NEW YORK CITY-A pool of troublesome loans originated at the height of the downturn is still wreaking havoc on the recovery of the CMBS market, pushing delinquency rates and losses higher. According to data from Trepp LLC’s March 2012 US Delinquency Report, over $9 billion worth of loans originated in 2007 came due in the first months of 2012, but only 48% were paid off at or prior to their maturity date.
Of the remaining 52% of loans that remain outstanding from the class of 2007, 49% are currently listed as non-performing balloon loans, and the properties of another 23% have already been foreclosed upon or the special servicer is pursuing a strategy of foreclosure.

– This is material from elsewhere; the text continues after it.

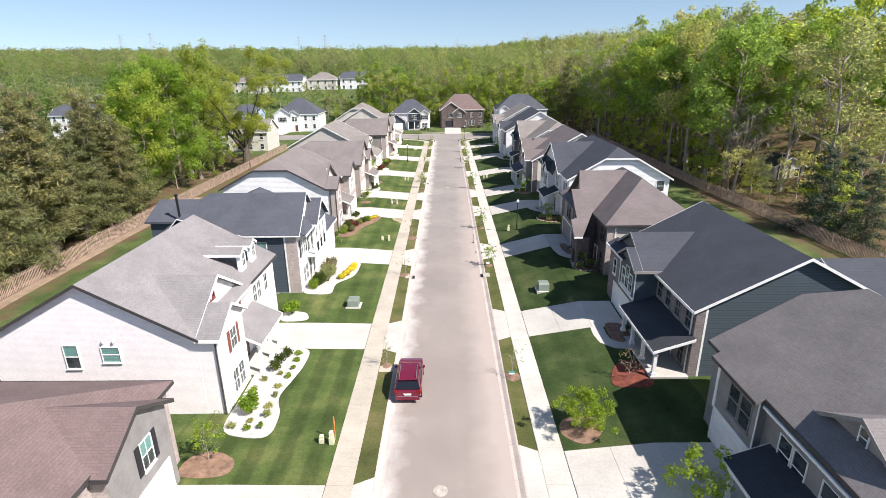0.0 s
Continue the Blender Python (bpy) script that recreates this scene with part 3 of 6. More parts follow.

Describing phenomenon as "CMBS purgatory," Manus Clancy, a senior managing director at Trepp, tells GlobeSt.com that much needs to be done to relieve the pressure in the market.
“The special servicers are going to remain busy for the foreseeable future,” he says. “There’s a lot of wood to cut, and we will continue to see a combination of bifurcations, extensions, rate relief and in some cases, foreclosures and seizing of properties. I think it’ll be a very mixed bag across that spectrum.”
Across the board, the delinquency rate for US commercial real estate loans in CMBS rose to 9.68% in March, an increase of 31 basis points – the largest monthly increase since the beginning of 2011, says Trepp. The value of the delinquent loans is now $58.1 billion.
Newly delinquent loans—over $5 billion total—put 91 basis points of upward pressure on the rate. Out of the major property sectors, multifamily and office loans were the worst performing property types, with delinquency rates hitting 15.39% and 9.41%, respectively.
One category to keep an eye on, Trepp says, is that of loans that are past their balloon date but are current in their interest rate. The category now accounts for 1.17% of loans in the database, though down slightly from 120 basis points last month.